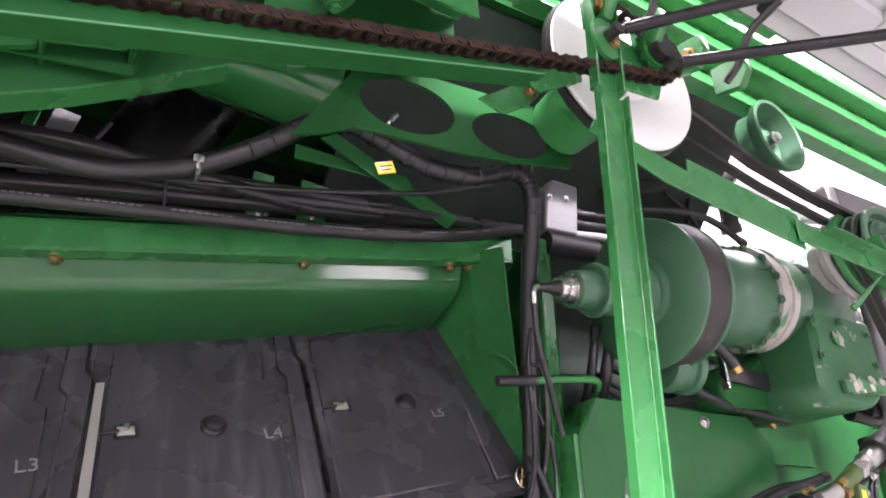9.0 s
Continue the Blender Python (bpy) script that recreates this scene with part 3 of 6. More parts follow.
def tensioner():
    t = thing("chain_tensioner", "green spring-loaded chain tensioner arm", "tensioner", (0.8, 0, 2.5))
    part("arm", Shape().slab([(0.735, 0.0, 2.66), (0.775, 0.0, 2.685), (0.819, 0.0, 2.678), (0.846, 0.0, 2.55), (0.878, 0.0, 2.368), (0.815, 0.0, 2.308), (0.761, 0.0, 2.331), (0.725, 0.0, 2.43), (0.745, 0.0, 2.551)], (0, 0.010, 0), 0.002), GREEN_SHADED, t)
    part("lower_plate", Shape().slab([(0.82, -0.012, 2.318), (0.921, -0.012, 2.323), (0.906, -0.012, 2.247), (0.84, -0.012, 2.217), (0.818, -0.012, 2.23)], (0, 0.006, 0), 0.002), GREEN_SHADED, t)
    part("lower_flange", Shape().slab([(0.761, 0.0, 2.331), (0.815, 0.0, 2.308), (0.872, 0.0, 2.36), (0.872, -0.028, 2.354), (0.815, -0.028, 2.30), (0.761, -0.028, 2.323)], (0, 0, -0.004)), GREEN_PALE, t)
    part("stop_block", Shape().box((0.80, -0.012, 2.50), (0.06, 0.02, 0.05), (0, 20, 0), 0.006), GREEN_SHADED, t)
    part("worn_tab", Shape().box((0.818, -0.03, 2.535), (0.012, 0.004, 0.03), (0, -30, 0), 0.001), ALU, t)
    part("pivot", Shape().turned((0.78, 0.0, 2.56), OUT, [(0, 0.03), (0.03, 0.03), (0.034, 0.024), (0.034, 0)], 20), GREEN_SHADED, t)
    part("rod", Shape().rod((0.785, -0.035, 2.60), (0.905, -0.045, 2.245), 0.006), GREY_BOX, t)
    part("nut", Shape().bolt((0.860, -0.042, 2.388), (0.3, 0, -1), 0.011), STEEL, t)
    spring = Shape()
    a, c = Vector((0.866, -0.042, 2.374)), Vector((0.895, -0.045, 2.278))
    d = (c - a).normalized()
    u = d.orthogonal().normalized()
    w = d.cross(u)
    coil = [a.lerp(c, k / 130) + (u * math.cos(k * math.tau / 13) + w * math.sin(k * math.tau / 13)) * 0.0125 for k in range(131)]
    spring.tube(coil, 0.0024, 6, 1)
    part("spring", spring, GREEN_SHADED, t)
    part("eye_bolt", Shape().ring((0.903, -0.047, 2.25), (0.25, 0, -1), 0.010, 0.004).bolt((0.905, -0.047, 2.244), (0.25, 0, -1), 0.009), GREEN_SHADED, t)
    part("spring_seat", Shape().strip([(0.874, -0.045, 2.335), (0.886, -0.045, 2.262), (0.921, -0.045, 2.256), (0.938, -0.045, 2.28), (0.915, -0.045, 2.33)], (0, 0.03, 0), 0.004), GREEN_SHADED, t)
    part("nut", Shape().bolt((0.832, -0.04, 2.47), (0.3, 0, -1), 0.01), STEEL, t)


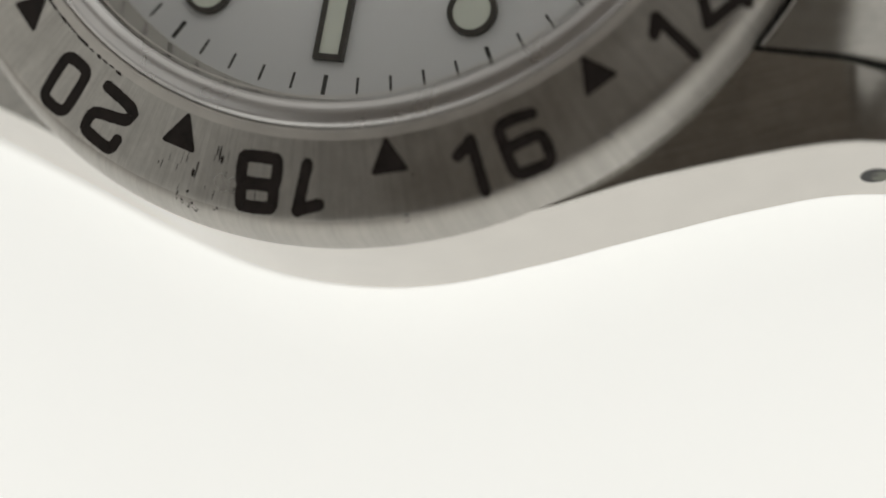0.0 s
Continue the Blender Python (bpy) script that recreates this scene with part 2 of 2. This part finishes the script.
# ---- the watch ----
watch = tagged(new("wristwatch"), "steel wristwatch with white dial and engraved bezel on lit table", "watch")
watch.location = (0, 0, LIFT * U)

# case: lofted along y, one half a side, lugs beyond the bezel
RIM_TOP = ((0, 17.95), (3, 17.7), (5.5, 17.0), (8.0, 15.85), (9.2, 15.4), (11.2, 14.5), (13.2, 13.8), (15.2, 13.2), (17.2, 12.6), (18.85, 12.2), (21.2, 11.8))
RIM_FOOT = ((0, 18.25), (2.5, 18.1), (4.8, 17.6), (6.2, 17.1), (8.3, 16.4), (10.3, 15.6), (12.4, 14.85), (14.4, 14.1), (16.5, 13.45), (18.5, 12.8), (21.2, 12.1))


def eased(table, y):
    """A smooth reading of a table of (|y|, value) pairs."""
    a = [p for p, _ in table]
    c = [q for _, q in table]
    return float(np.mean([np.interp(abs(abs(y) + k), a, c) for k in (-1.2, -0.7, -0.3, 0, 0.3, 0.7, 1.2)]))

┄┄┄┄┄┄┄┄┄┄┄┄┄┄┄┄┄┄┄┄

▶ _Task goal_
Transcribe all the records above word for word, without their images.

▶ _Complete answer_
9.0 s
Continue the Blender Python (bpy) script that recreates this scene with part 3 of 6. More parts follow.
def tensioner():
    t = thing("chain_tensioner", "green spring-loaded chain tensioner arm", "tensioner", (0.8, 0, 2.5))
    part("arm", Shape().slab([(0.735, 0.0, 2.66), (0.775, 0.0, 2.685), (0.819, 0.0, 2.678), (0.846, 0.0, 2.55), (0.878, 0.0, 2.368), (0.815, 0.0, 2.308), (0.761, 0.0, 2.331), (0.725, 0.0, 2.43), (0.745, 0.0, 2.551)], (0, 0.010, 0), 0.002), GREEN_SHADED, t)
    part("lower_plate", Shape().slab([(0.82, -0.012, 2.318), (0.921, -0.012, 2.323), (0.906, -0.012, 2.247), (0.84, -0.012, 2.217), (0.818, -0.012, 2.23)], (0, 0.006, 0), 0.002), GREEN_SHADED, t)
    part("lower_flange", Shape().slab([(0.761, 0.0, 2.331), (0.815, 0.0, 2.308), (0.872, 0.0, 2.36), (0.872, -0.028, 2.354), (0.815, -0.028, 2.30), (0.761, -0.028, 2.323)], (0, 0, -0.004)), GREEN_PALE, t)
    part("stop_block", Shape().box((0.80, -0.012, 2.50), (0.06, 0.02, 0.05), (0, 20, 0), 0.006), GREEN_SHADED, t)
    part("worn_tab", Shape().box((0.818, -0.03, 2.535), (0.012, 0.004, 0.03), (0, -30, 0), 0.001), ALU, t)
    part("pivot", Shape().turned((0.78, 0.0, 2.56), OUT, [(0, 0.03), (0.03, 0.03), (0.034, 0.024), (0.034, 0)], 20), GREEN_SHADED, t)
    part("rod", Shape().rod((0.785, -0.035, 2.60), (0.905, -0.045, 2.245), 0.006), GREY_BOX, t)
    part("nut", Shape().bolt((0.860, -0.042, 2.388), (0.3, 0, -1), 0.011), STEEL, t)
    spring = Shape()
    a, c = Vector((0.866, -0.042, 2.374)), Vector((0.895, -0.045, 2.278))
    d = (c - a).normalized()
    u = d.orthogonal().normalized()
    w = d.cross(u)
    coil = [a.lerp(c, k / 130) + (u * math.cos(k * math.tau / 13) + w * math.sin(k * math.tau / 13)) * 0.0125 for k in range(131)]
    spring.tube(coil, 0.0024, 6, 1)
    part("spring", spring, GREEN_SHADED, t)
    part("eye_bolt", Shape().ring((0.903, -0.047, 2.25), (0.25, 0, -1), 0.010, 0.004).bolt((0.905, -0.047, 2.244), (0.25, 0, -1), 0.009), GREEN_SHADED, t)
    part("spring_seat", Shape().strip([(0.874, -0.045, 2.335), (0.886, -0.045, 2.262), (0.921, -0.045, 2.256), (0.938, -0.045, 2.28), (0.915, -0.045, 2.33)], (0, 0.03, 0), 0.004), GREEN_SHADED, t)
    part("nut", Shape().bolt((0.832, -0.04, 2.47), (0.3, 0, -1), 0.01), STEEL, t)


0.0 s
Continue the Blender Python (bpy) script that recreates this scene with part 2 of 2. This part finishes the script.
# ---- the watch ----
watch = tagged(new("wristwatch"), "steel wristwatch with white dial and engraved bezel on lit table", "watch")
watch.location = (0, 0, LIFT * U)

# case: lofted along y, one half a side, lugs beyond the bezel
RIM_TOP = ((0, 17.95), (3, 17.7), (5.5, 17.0), (8.0, 15.85), (9.2, 15.4), (11.2, 14.5), (13.2, 13.8), (15.2, 13.2), (17.2, 12.6), (18.85, 12.2), (21.2, 11.8))
RIM_FOOT = ((0, 18.25), (2.5, 18.1), (4.8, 17.6), (6.2, 17.1), (8.3, 16.4), (10.3, 15.6), (12.4, 14.85), (14.4, 14.1), (16.5, 13.45), (18.5, 12.8), (21.2, 12.1))


def eased(table, y):
    """A smooth reading of a table of (|y|, value) pairs."""
    a = [p for p, _ in table]
    c = [q for _, q in table]
    return float(np.mean([np.interp(abs(abs(y) + k), a, c) for k in (-1.2, -0.7, -0.3, 0, 0.3, 0.7, 1.2)]))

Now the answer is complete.